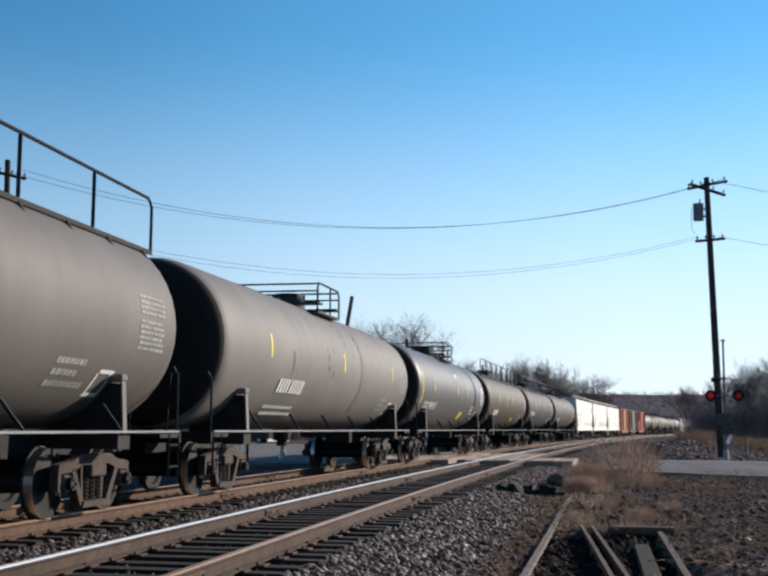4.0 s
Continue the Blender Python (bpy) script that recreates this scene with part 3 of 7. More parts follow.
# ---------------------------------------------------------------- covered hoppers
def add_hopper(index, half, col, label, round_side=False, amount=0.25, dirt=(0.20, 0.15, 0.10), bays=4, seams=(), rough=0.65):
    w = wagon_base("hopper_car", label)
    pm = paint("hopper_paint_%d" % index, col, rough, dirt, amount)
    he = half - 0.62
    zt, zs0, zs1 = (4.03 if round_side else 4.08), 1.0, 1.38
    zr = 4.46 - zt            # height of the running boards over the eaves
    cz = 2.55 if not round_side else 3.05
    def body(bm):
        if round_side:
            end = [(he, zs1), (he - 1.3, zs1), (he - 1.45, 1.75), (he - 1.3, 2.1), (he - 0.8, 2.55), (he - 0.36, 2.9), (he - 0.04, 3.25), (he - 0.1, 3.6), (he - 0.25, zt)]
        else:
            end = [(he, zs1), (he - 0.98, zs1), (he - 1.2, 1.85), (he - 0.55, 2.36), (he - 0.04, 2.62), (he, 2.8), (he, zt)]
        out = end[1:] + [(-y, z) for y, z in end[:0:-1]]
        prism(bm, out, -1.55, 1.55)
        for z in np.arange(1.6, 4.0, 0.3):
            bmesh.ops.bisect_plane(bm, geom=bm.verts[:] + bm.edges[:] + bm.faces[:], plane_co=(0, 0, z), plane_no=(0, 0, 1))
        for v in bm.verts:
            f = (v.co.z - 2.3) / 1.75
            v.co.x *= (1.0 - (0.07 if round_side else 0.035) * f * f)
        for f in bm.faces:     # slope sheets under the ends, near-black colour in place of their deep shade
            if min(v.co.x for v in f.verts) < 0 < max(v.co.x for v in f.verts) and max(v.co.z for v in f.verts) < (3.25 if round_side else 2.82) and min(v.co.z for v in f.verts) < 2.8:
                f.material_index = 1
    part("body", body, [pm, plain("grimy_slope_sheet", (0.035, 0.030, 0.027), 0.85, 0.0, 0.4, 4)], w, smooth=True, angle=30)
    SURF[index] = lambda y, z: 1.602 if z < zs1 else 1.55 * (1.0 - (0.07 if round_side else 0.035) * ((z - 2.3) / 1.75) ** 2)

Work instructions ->
Transcribe the material exactly, leaving every picture out.

Result ->
4.0 s
Continue the Blender Python (bpy) script that recreates this scene with part 3 of 7. More parts follow.
# ---------------------------------------------------------------- covered hoppers
def add_hopper(index, half, col, label, round_side=False, amount=0.25, dirt=(0.20, 0.15, 0.10), bays=4, seams=(), rough=0.65):
    w = wagon_base("hopper_car", label)
    pm = paint("hopper_paint_%d" % index, col, rough, dirt, amount)
    he = half - 0.62
    zt, zs0, zs1 = (4.03 if round_side else 4.08), 1.0, 1.38
    zr = 4.46 - zt            # height of the running boards over the eaves
    cz = 2.55 if not round_side else 3.05
    def body(bm):
        if round_side:
            end = [(he, zs1), (he - 1.3, zs1), (he - 1.45, 1.75), (he - 1.3, 2.1), (he - 0.8, 2.55), (he - 0.36, 2.9), (he - 0.04, 3.25), (he - 0.1, 3.6), (he - 0.25, zt)]
        else:
            end = [(he, zs1), (he - 0.98, zs1), (he - 1.2, 1.85), (he - 0.55, 2.36), (he - 0.04, 2.62), (he, 2.8), (he, zt)]
        out = end[1:] + [(-y, z) for y, z in end[:0:-1]]
        prism(bm, out, -1.55, 1.55)
        for z in np.arange(1.6, 4.0, 0.3):
            bmesh.ops.bisect_plane(bm, geom=bm.verts[:] + bm.edges[:] + bm.faces[:], plane_co=(0, 0, z), plane_no=(0, 0, 1))
        for v in bm.verts:
            f = (v.co.z - 2.3) / 1.75
            v.co.x *= (1.0 - (0.07 if round_side else 0.035) * f * f)
        for f in bm.faces:     # slope sheets under the ends, near-black colour in place of their deep shade
            if min(v.co.x for v in f.verts) < 0 < max(v.co.x for v in f.verts) and max(v.co.z for v in f.verts) < (3.25 if round_side else 2.82) and min(v.co.z for v in f.verts) < 2.8:
                f.material_index = 1
    part("body", body, [pm, plain("grimy_slope_sheet", (0.035, 0.030, 0.027), 0.85, 0.0, 0.4, 4)], w, smooth=True, angle=30)
    SURF[index] = lambda y, z: 1.602 if z < zs1 else 1.55 * (1.0 - (0.07 if round_side else 0.035) * ((z - 2.3) / 1.75) ** 2)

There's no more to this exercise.